Dat er toch Bulgaren en Roemenen zijn die de weg naar Nederland zullen vinden, staat echter buiten kijf. Het is zwaar om te emigreren, om familie en vrienden achter te laten, maar het is ook zwaar om te blijven hangen in een land waar corrupte directeuren en politici de rijkdommen verdelen. Nederland is een mooi land – en ondanks alle berichtgeving, is het ook een gastvrij land. De Roemenen en Bulgaren zien beide kanten.
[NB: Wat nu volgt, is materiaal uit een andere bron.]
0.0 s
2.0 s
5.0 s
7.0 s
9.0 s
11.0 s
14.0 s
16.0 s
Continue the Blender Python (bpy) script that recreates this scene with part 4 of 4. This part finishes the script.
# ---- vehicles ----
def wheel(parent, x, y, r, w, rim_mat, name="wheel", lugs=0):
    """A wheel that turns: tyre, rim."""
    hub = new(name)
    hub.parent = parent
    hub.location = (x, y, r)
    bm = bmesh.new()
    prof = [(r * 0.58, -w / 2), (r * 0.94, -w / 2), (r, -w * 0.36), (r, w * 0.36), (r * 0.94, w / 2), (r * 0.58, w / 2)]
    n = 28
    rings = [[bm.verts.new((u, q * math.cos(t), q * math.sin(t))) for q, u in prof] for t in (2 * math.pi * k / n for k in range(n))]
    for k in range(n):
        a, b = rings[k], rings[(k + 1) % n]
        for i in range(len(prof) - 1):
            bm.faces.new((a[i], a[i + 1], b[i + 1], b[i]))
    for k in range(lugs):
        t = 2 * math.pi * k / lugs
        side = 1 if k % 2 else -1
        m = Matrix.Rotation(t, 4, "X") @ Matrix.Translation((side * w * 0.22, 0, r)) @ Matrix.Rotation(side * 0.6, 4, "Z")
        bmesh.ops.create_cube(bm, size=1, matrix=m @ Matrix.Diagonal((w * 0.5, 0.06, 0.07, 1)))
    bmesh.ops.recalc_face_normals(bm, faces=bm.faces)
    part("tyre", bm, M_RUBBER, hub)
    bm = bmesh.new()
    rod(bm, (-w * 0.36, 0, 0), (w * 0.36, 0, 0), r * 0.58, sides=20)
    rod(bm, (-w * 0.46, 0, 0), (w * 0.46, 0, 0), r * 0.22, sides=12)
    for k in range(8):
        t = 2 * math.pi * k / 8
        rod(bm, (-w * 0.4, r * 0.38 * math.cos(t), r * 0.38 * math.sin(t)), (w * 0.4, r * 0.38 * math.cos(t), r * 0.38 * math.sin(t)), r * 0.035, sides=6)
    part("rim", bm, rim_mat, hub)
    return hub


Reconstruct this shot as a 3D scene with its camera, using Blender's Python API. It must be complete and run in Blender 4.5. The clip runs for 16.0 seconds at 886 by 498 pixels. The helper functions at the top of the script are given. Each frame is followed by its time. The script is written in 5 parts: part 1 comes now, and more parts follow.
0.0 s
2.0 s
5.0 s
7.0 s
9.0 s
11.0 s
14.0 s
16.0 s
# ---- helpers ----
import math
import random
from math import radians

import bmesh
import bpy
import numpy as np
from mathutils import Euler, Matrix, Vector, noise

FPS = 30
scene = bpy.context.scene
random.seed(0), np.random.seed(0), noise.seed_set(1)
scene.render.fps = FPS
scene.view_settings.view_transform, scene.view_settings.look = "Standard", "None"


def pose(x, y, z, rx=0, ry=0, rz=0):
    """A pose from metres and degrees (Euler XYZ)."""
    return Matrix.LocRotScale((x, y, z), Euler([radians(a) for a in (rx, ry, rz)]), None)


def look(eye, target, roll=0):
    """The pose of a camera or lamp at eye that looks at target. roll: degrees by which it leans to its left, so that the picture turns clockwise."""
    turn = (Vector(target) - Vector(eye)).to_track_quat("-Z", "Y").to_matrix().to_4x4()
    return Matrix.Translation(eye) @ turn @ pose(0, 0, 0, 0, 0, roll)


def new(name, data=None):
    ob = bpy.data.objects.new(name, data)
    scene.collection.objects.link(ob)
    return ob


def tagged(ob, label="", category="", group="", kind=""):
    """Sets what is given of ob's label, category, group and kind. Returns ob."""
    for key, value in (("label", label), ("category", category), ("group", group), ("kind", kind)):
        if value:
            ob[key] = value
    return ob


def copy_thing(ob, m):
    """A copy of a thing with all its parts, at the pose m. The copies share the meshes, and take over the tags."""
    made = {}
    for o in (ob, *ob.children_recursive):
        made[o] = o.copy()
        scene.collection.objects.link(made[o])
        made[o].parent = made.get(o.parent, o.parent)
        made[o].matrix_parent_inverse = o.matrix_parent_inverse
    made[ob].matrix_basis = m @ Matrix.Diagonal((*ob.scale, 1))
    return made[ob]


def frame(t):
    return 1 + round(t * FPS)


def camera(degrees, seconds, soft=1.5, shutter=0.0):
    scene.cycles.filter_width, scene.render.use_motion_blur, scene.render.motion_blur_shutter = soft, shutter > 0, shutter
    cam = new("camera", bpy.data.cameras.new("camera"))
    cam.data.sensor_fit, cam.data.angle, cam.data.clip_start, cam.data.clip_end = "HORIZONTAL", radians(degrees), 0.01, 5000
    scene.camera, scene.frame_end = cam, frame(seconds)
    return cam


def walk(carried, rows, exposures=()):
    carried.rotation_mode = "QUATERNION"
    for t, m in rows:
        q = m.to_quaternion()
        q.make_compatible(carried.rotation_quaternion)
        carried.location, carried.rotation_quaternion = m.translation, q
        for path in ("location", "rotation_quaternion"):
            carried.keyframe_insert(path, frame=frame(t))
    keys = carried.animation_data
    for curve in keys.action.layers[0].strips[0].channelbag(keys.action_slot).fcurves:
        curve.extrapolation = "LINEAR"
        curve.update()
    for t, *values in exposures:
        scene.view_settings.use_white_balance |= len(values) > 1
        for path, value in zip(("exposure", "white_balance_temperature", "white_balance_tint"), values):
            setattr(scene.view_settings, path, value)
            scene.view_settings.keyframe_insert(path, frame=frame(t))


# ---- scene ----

Ze zullen gebruik maken van de gastvrijheid, maar zich wel koest houden, net zoals de Polen dat deden en doen. Je merkt dat ze er zijn, omdat je de busjes ziet rijden en ze, ver na vijf uur, bleek van het harde werken door de supermarkt struinen op zoek naar bier en eten.

Vieze woorden, vieze volken
Echt grote overlast blijft uit. Dat wordt voornamelijk verzorgd door de bendes uit Polen, Litouwen, Bulgarije en Roemenië. Zij moeten hard aangepakt worden door de staat. Diezelfde overheid lijkt de afgelopen weken pas na te denken over de Roemenen en Bulgaren. Dat is iets waar ze zeven jaar geleden mee hadden moeten beginnen, zodat schijnconstructies, oneerlijke concurrentie en uitbuiting nu ver teruggedrongen of zelfs verdwenen zouden zijn.

Een grote toename in criminaliteit valt waarschijnlijk niet te verwachten. Louche zaakjes van roof en prostitutie worden reeds uitgevoerd in Nederland. Daar heeft de verandering van 1 januari niets mee te maken. De Roemenen en Bulgaren die dan komen, willen werken. Werken voor thuis, voor een beter leven, voor een beter imago. Door de recente ontwikkelingen zijn ‘Bulgaren’ en ‘Roemenen’ bijkans synoniem geworden voor plebs en dieven. Vieze woorden, vieze volken. Ondanks de problemen die de nieuwe stroom arbeidsmigratie oplevert, ondanks de economische crisis, is het bijna een zegen dat wij Nederlanders straks geconfronteerd worden met een Roemeen of Bulgaar die hier is om iets van zijn of haar leven te maken. Aardige Bulgaren en hartelijke Roemenen. Diep van binnen weten we allemaal wel dat elk volk bestaat uit nette mensen en slechts een paar rotte appels.

Dit stuk is eerder gepubliceerd in Trouw en op de website van deze krant.

IIk schreef dit op

Wil je dit verhaal delen met je vrienden? Dat kan bijvoorbeeld op Facebook of Twitter. Of lekker mobiel met Whatsapp.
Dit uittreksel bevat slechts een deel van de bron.